Verizon CEO Ivan Seidenberg is very interested in an Apple device partnership for its network, but has no plans to pursue a merger with Vodafone, he said in a recent interview.
In a Council on Foreign Relations speech, Seidenberg said his company had approached Apple about securing iPhones or iPad distribution agreements for its Verzion Wireless network.
“We have expressed to Apple an interest in doing it; we have explained that our network is capable of handling it, he said. “Our view is we'll get to carry the Apple standard when Apple's ready to make that decision.”
Asked whether Verizon has chosen to back Google in the Apple-Google rivalry, Seidenberg said he saw room for relationships with both. “Networks should be neutral to anybody's device, and we want to carry anybody's device,” he said.
Seidenberg also expressed a keen interest in the iPad, stating that if the tablet device catches on, it will cause an explosion of internet traffic which will require intense network investment to cope with.
While Seidenberg said he was eager to resolve the dispute with Verizon Wireless JV partner Vodafone over dividend payments, he dismissed the possibility of a merger. “There's no compelling reason for investors to think [a merger] is an exciting thing to do,” he said.
A combined Verizon-Vodafone venture would be a nearly $200 billion business, and as a result it would be tough to convince investors that a merged entity would have greater growth potential than the individual companies, he said.
Vodafone is also not an attractive merger candidate due to its exclusive focus on mobile, he added, which is no longer the preferred business model. “If you want to be just wireless, you, in my opinion, at some point will lose economies of scale.”
Seidenberg also spoke out against some elements of the FCC's new broadband plan, stating that the preliminary proposal seems too heavy on regulation.
“Any time government - whether it's the FCC or any agency - decides it knows what the market wants and makes that a static requirement, you always lose,” he said. “It's a real problem to have well-intentioned people in Washington regulating the business as they understood it to be in 1995. Bad idea.
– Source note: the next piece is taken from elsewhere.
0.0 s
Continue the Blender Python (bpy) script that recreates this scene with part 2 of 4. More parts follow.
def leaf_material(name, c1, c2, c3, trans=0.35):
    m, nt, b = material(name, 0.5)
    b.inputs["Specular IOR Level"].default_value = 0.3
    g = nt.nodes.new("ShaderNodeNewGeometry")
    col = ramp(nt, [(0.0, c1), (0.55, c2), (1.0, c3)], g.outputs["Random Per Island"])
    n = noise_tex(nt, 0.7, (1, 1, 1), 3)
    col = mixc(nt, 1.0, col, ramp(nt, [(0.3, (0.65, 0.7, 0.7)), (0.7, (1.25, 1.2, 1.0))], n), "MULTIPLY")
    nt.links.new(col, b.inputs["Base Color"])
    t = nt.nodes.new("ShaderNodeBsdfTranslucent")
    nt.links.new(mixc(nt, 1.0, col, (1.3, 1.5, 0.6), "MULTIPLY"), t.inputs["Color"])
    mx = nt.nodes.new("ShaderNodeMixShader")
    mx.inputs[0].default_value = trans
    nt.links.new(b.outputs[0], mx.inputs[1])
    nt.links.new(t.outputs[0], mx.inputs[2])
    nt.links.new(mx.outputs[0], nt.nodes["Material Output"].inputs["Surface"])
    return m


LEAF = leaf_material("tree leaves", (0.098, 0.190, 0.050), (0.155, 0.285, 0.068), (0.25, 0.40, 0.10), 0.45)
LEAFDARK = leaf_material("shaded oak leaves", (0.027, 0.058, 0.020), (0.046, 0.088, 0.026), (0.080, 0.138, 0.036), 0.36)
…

It doesn't work.”
Conversely not enough emphasis has been placed on the escalating problem of internet security, he said. “We look at five billion touches to our network every day to catch breaches. Our company alone spends in the hundreds of millions of dollars protecting our customers' network.”
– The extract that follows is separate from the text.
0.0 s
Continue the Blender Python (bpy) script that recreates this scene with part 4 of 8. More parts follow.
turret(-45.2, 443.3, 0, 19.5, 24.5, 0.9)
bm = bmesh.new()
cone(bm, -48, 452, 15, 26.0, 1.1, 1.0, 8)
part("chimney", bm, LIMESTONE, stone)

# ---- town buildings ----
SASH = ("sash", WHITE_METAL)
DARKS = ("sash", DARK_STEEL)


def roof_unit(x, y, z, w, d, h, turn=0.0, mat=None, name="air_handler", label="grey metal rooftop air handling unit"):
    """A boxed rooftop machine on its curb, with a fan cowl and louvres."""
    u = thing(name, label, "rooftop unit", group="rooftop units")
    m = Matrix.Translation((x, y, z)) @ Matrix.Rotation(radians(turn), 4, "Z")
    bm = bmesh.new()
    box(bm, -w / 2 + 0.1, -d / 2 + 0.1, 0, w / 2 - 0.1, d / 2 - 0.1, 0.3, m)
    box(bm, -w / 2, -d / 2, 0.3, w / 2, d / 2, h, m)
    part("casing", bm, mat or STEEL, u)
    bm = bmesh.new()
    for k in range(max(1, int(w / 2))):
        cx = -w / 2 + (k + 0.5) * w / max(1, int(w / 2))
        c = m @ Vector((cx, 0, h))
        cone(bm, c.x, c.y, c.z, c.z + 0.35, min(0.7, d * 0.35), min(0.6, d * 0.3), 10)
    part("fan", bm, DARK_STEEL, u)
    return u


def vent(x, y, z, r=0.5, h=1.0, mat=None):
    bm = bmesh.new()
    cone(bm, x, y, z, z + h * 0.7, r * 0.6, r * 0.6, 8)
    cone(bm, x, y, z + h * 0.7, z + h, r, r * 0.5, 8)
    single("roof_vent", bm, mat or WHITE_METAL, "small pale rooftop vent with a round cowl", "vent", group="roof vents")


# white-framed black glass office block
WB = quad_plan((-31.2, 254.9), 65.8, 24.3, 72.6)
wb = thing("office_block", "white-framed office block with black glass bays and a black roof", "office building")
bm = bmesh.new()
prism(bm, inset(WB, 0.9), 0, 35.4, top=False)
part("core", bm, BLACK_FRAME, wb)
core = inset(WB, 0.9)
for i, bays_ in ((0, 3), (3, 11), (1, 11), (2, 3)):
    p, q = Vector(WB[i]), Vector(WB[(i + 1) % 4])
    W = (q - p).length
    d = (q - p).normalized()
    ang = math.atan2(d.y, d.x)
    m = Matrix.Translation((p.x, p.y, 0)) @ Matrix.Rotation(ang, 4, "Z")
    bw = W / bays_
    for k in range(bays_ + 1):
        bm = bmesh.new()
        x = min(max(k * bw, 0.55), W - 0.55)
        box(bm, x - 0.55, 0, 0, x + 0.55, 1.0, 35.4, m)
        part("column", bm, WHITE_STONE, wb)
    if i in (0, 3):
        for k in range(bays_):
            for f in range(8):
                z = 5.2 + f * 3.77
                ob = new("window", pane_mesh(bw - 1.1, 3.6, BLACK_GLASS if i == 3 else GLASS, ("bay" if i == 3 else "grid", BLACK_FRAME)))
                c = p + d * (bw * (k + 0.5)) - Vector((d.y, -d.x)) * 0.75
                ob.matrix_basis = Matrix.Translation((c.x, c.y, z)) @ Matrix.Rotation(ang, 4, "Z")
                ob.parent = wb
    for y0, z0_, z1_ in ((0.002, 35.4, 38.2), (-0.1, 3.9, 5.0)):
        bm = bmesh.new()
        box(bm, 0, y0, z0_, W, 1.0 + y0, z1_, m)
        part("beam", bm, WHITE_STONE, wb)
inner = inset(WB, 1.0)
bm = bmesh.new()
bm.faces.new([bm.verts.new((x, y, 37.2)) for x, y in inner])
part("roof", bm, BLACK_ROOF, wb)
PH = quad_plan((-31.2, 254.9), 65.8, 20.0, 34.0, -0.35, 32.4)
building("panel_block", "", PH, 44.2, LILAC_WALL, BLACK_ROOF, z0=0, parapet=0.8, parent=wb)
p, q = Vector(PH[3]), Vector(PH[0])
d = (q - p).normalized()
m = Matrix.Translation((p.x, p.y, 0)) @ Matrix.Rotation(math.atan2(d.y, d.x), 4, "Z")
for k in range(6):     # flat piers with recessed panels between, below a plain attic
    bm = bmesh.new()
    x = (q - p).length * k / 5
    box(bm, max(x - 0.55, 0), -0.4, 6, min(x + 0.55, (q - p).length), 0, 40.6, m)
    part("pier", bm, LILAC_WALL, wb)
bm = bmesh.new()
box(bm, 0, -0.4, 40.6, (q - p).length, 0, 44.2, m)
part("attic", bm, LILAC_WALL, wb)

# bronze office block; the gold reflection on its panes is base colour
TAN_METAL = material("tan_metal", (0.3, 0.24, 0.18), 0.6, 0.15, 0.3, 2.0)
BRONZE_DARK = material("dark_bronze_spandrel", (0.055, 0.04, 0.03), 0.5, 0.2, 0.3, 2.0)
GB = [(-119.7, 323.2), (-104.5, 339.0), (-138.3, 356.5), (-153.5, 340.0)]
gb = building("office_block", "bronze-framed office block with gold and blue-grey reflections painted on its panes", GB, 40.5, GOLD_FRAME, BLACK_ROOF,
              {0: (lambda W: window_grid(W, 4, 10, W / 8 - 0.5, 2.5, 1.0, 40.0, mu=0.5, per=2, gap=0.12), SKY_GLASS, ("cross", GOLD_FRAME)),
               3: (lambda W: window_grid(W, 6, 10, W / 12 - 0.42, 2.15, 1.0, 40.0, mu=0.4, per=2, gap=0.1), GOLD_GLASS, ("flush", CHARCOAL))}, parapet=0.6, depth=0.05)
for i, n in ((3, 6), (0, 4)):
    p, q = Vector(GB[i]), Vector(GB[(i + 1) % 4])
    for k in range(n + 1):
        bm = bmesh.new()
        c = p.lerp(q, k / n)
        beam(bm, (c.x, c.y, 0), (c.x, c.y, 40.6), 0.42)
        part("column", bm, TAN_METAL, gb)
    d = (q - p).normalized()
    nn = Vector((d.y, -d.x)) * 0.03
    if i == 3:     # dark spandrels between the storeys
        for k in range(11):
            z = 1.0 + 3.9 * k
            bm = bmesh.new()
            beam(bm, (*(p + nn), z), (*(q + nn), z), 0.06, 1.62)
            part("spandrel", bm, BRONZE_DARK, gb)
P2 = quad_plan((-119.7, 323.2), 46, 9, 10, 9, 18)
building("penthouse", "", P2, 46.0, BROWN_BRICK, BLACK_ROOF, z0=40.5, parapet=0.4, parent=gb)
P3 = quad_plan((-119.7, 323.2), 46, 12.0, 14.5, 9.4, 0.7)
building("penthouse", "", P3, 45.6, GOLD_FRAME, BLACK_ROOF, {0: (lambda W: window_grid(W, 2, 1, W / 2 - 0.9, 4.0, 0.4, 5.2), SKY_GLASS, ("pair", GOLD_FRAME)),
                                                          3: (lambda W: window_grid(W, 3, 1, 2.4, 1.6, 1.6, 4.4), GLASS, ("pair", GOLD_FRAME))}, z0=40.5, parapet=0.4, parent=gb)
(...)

He said he wasn't sure what role the government should take in this issue, but added that lawmakers should think about the problem more often.
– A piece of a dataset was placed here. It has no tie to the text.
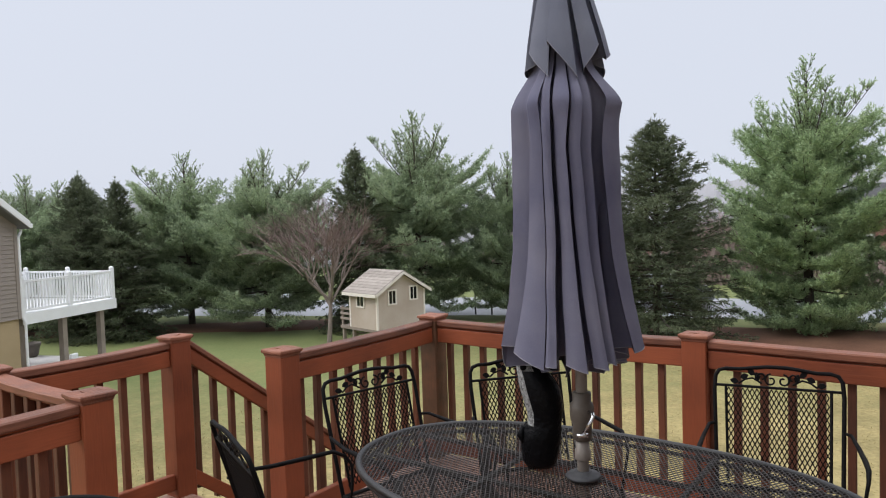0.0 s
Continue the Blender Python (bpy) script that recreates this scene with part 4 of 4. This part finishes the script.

On the company's network investment plans, Seidenberg said the company will invest heavily in fibre in the short term. “The way we see it is we make some big investments up front, which [we] will then ride for 10 or 20 years, because that fibre we put out there will end up increasing its capabilities two, three, four, 15 times.”
Verizon Wireless is taking the same standpoint with its investment in LTE, he added.